Je loue la patience de mes collaborateurs, parce que le chemin a été long. En effet, maintenant, la formule d'achat de CFI n'est plus l'achat direct. Il faut passer par une commission de présélection et des sélections pour le financement. Donc on est passé par la commission de présélection, la session de Mai 2009, ‘'haut les mains'' parce que qu'il n'y avait que CRTV du Cameroun qui ne l'avait pas voté et ensuite en novembre de la même année on est passé haut la main devant la commission de financement. C'est là qu'à partir de décembre 2009, j'ai pu avoir la lettre d'engagement de CFI et avec maintenait l'avance. Nous avons pu démarrer et nous espérons boucler la première saison avec ces petits fonds. J'ai également bénéficié de deux millions cinq cent mille francs CFA (2 500 000 FCFA) du Ministère de la Culture du Burkina Faso et je remercie les responsables en charge du cinéma.

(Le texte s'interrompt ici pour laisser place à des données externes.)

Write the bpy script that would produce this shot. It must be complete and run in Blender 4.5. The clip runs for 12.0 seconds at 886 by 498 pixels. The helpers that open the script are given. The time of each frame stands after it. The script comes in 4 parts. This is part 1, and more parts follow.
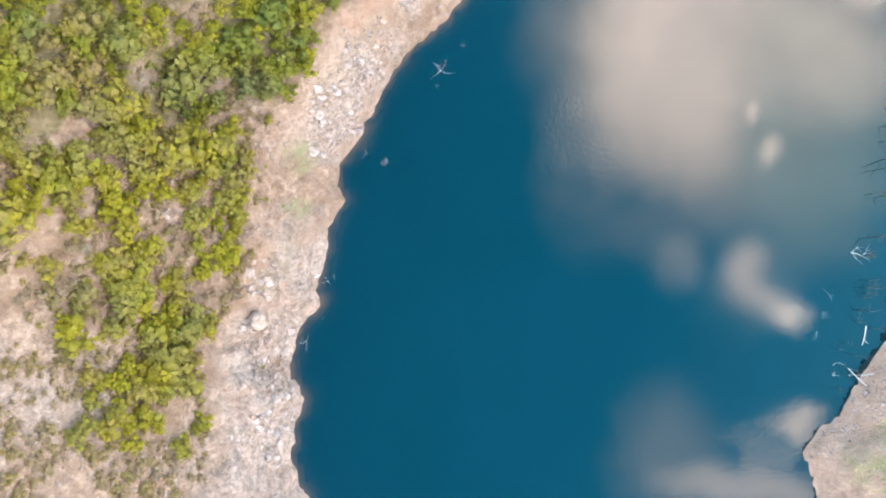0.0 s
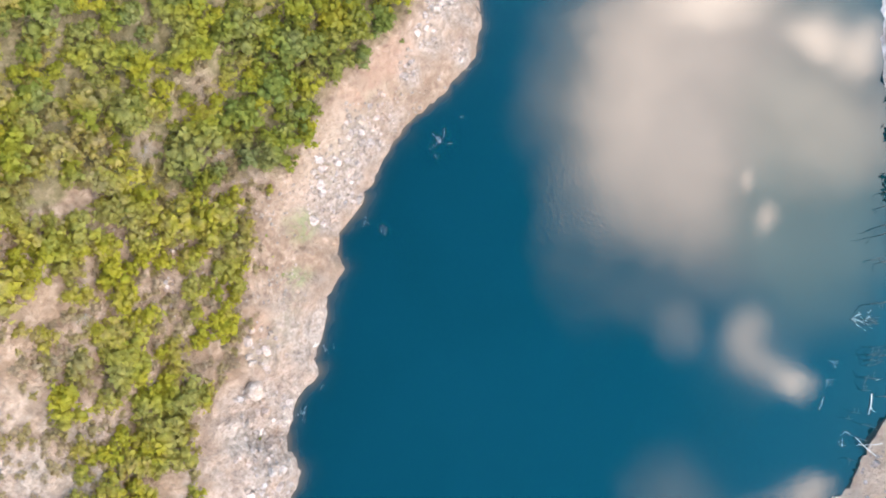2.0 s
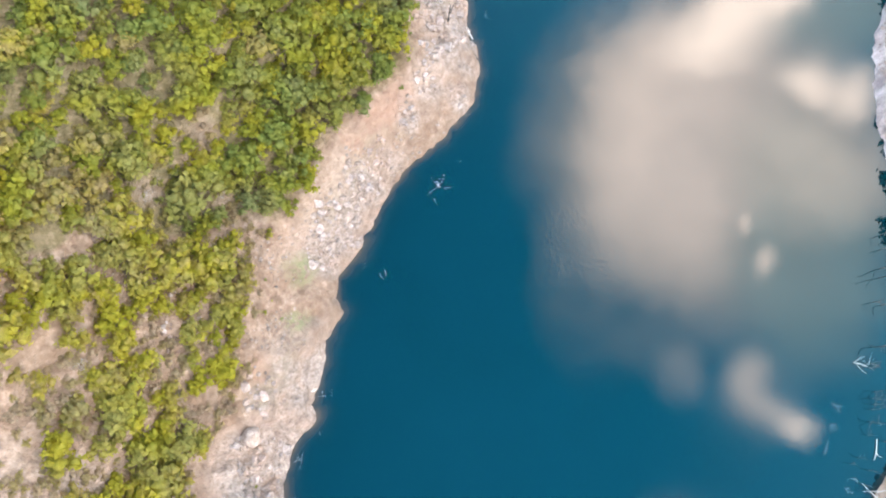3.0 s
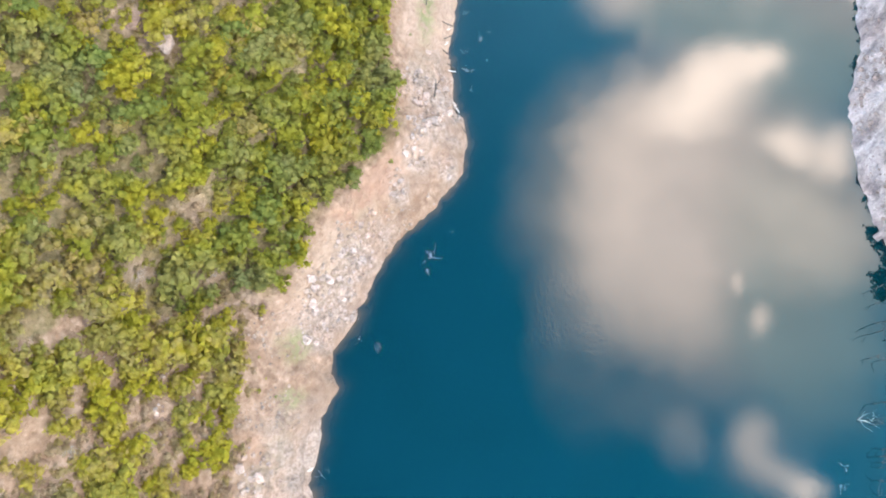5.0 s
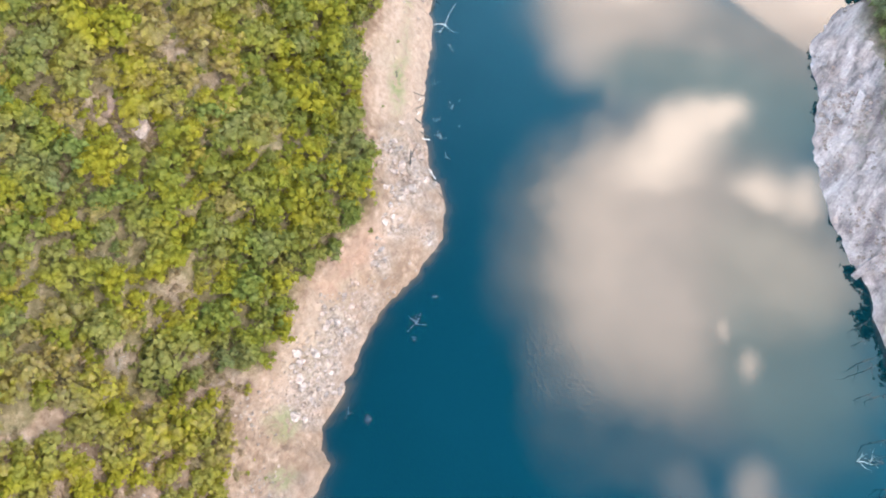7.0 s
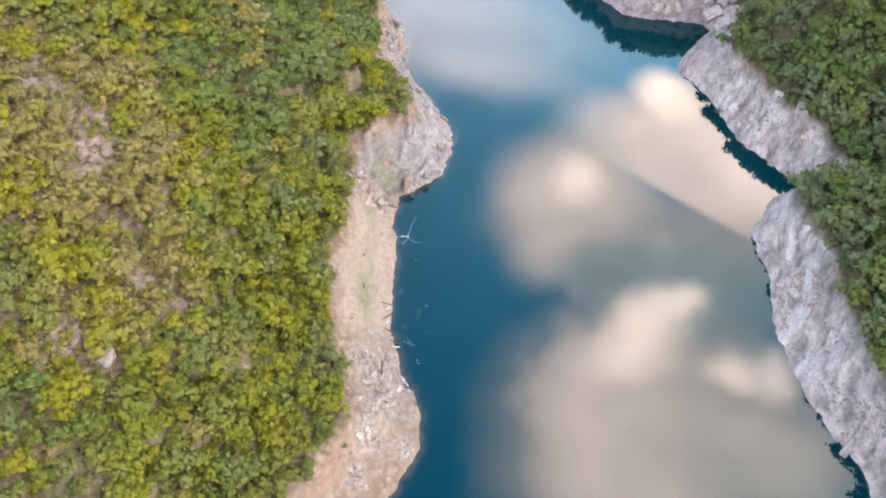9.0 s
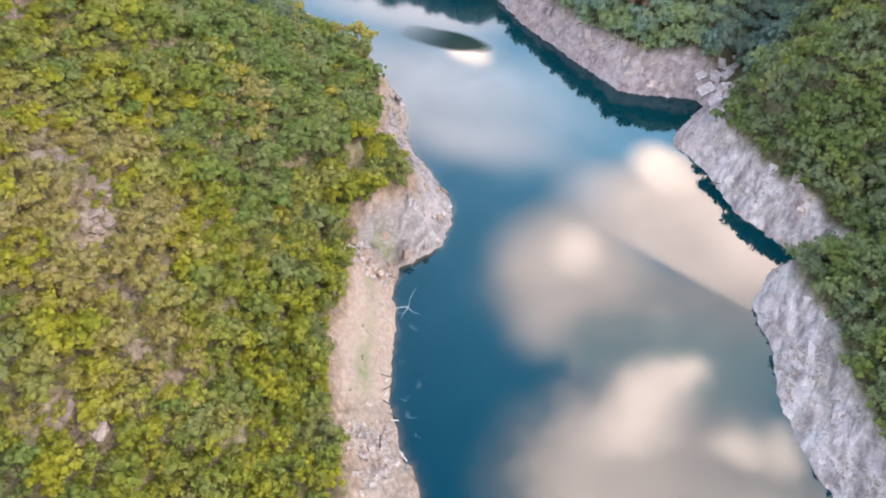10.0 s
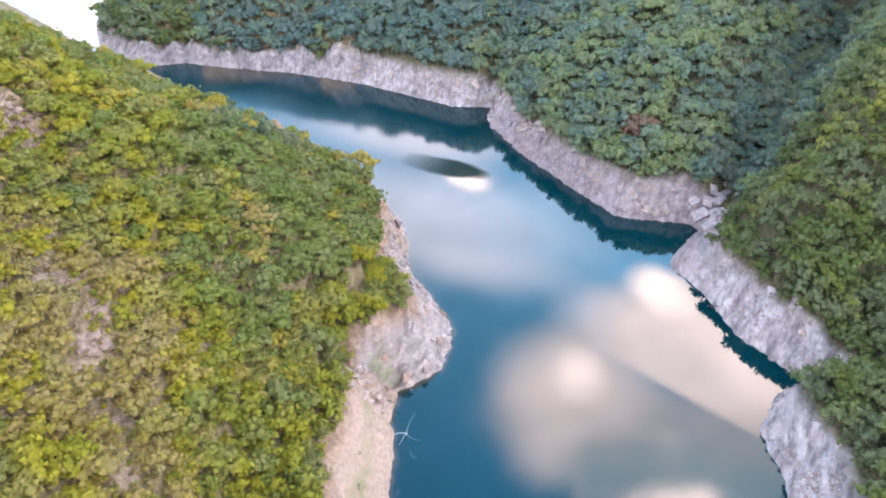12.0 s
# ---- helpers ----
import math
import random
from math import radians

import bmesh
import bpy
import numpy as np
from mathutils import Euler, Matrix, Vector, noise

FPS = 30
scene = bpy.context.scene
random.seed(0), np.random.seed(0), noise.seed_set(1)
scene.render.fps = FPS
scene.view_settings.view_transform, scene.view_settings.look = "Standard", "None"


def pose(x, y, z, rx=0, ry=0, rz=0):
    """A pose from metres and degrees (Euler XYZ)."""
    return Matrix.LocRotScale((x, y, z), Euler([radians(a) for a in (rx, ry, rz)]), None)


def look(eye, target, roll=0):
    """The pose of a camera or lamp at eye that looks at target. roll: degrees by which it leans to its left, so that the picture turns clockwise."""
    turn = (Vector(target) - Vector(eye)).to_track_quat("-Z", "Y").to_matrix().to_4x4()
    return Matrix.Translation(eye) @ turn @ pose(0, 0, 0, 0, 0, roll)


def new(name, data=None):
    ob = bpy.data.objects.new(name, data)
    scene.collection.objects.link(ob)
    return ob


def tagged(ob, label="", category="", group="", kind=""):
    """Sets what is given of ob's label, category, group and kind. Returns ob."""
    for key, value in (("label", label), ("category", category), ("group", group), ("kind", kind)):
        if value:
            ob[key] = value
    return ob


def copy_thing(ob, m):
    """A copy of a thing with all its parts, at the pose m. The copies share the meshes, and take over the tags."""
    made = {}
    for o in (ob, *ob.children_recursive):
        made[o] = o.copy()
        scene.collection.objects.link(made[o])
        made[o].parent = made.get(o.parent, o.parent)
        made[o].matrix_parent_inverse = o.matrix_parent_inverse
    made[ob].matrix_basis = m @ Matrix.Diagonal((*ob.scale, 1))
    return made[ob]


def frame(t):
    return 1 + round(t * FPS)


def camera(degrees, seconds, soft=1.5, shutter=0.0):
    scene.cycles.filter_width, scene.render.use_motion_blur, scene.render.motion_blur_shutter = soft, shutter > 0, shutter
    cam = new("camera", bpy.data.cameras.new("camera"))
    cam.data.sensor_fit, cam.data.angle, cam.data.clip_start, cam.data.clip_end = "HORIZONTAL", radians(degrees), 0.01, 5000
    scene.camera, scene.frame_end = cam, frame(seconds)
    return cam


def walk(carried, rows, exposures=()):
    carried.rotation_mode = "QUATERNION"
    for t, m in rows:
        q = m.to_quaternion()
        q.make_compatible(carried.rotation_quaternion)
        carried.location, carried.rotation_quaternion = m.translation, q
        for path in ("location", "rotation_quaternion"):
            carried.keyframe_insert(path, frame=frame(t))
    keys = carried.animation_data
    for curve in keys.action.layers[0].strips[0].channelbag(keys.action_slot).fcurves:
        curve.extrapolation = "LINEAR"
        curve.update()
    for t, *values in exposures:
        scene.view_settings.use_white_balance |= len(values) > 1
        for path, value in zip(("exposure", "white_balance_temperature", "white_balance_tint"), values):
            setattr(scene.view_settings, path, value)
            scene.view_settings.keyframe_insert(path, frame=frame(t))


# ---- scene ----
# The drone hangs at one point and tips its camera up from straight down.
HEIGHT = 120.0
cam = camera(62.58, 12.0, soft=1.9)
TURNS = [  # seconds, heading, pitch, lean
    (0.0, -5.005, -87.985, -0.273),
    (0.5, -5.003, -87.007, -0.345),
    (1.0, -5.276, -85.742, -0.117),
    (1.5, -5.434, -84.376, -0.039),
    (2.0, -5.659, -82.641, 0.167),
    (2.5, -5.808, -80.857, 0.301),
    (3.0, -5.965, -79.211, 0.366),
    (5.0, -8.099, -73.693, 0.392),
    (5.5, -8.718, -72.416, 0.396),
    (6.0, -9.788, -71.118, 0.462),
    (6.5, -10.853, -69.843, 0.544),
    (7.0, -12.120, -68.551, 0.597),
    (7.1, -16.514, -63.708, -0.031),
    (7.2, -16.579, -62.167, 0.416),
    (9.0, -16.520, -52.500, 0.249),
    (9.5, -16.512, -50.107, 0.294),
    (10.0, -16.511, -46.934, 0.307),
    (10.5, -16.518, -43.997, 0.301),
    (11.0, -16.511, -41.516, 0.372),
    (11.5, -16.487, -39.763, 0.336),
    (12.0, -16.488, -37.324, 0.320),
]
walk(cam, [(t, pose(0, 0, HEIGHT, 90 + pitch, 0, yaw) @ pose(0, 0, 0, 0, 0, lean)) for t, yaw, pitch, lean in TURNS],
     [(0.0, 1.66, 6950, 14), (7.0, 1.6, 7000, 14), (7.2, 1.48, 7000, 14), (9.5, 1.38, 6900, 16), (12.0, 1.53, 6500, 21)])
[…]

Avez-vous bénéficié d'autres apports financiers, notamment ceux banques de la place ?

Avant tout ce que je viens d'évoquer, j'avais entrepris des démarches auprès de ma banque pour un crédit de cinq millions de francs CFA (5 000 000 FCFA) pour parer au plus urgent et boucler la série. J'ai rencontré de sérieuses difficultés, parce que pour les banquiers je suis un novice ; je n'ai pas de notoriété donc il n'est pas question qu'on m'accorde un prêt sans garantie. C'est encore le même Olivier BARLET qui s'est encore porté garant pour la caution avec CORIS Bank pour qu'on puisse bénéficier d'un appoint pour poursuivre, c'est dire que le combat que nous menons aujourd'hui est une plus une question de conviction que d'intérêt pécuniaire. Tout un chacun est ici sur ce plateau parce qu'il porte ce travail à cœur. Nous sommes là, parce que nous aimons ce que nous faisons, parce que nous voulons relever un challenge, parce que nous croyons en nous-mêmes pour avancer.

Pour l'écriture de ce scénario vous avez, semble-t-il, fait appel à Guy Désiré Yaméogo ?

Ils sont rares les scénaristes professionnels au Burkina. Mes relations personnelles avec Guy Désiré Yaméogo m'ont permis de lui demander de me venir en aide. Nous nous sommes entendus sur un contrat, mais il ne m'a pas fixé un échéancier de paiement au préalable. Il m'a laissé toute la latitude de le désintéresser lorsque les moyens de la production le permettent. C'est sur cette base qu'il a écrit les trois épisodes pilotes et les dix épisodes que nous sommes en train de tourner en attendant de recevoir les dix autres, éventuellement au cours des semaines à venir.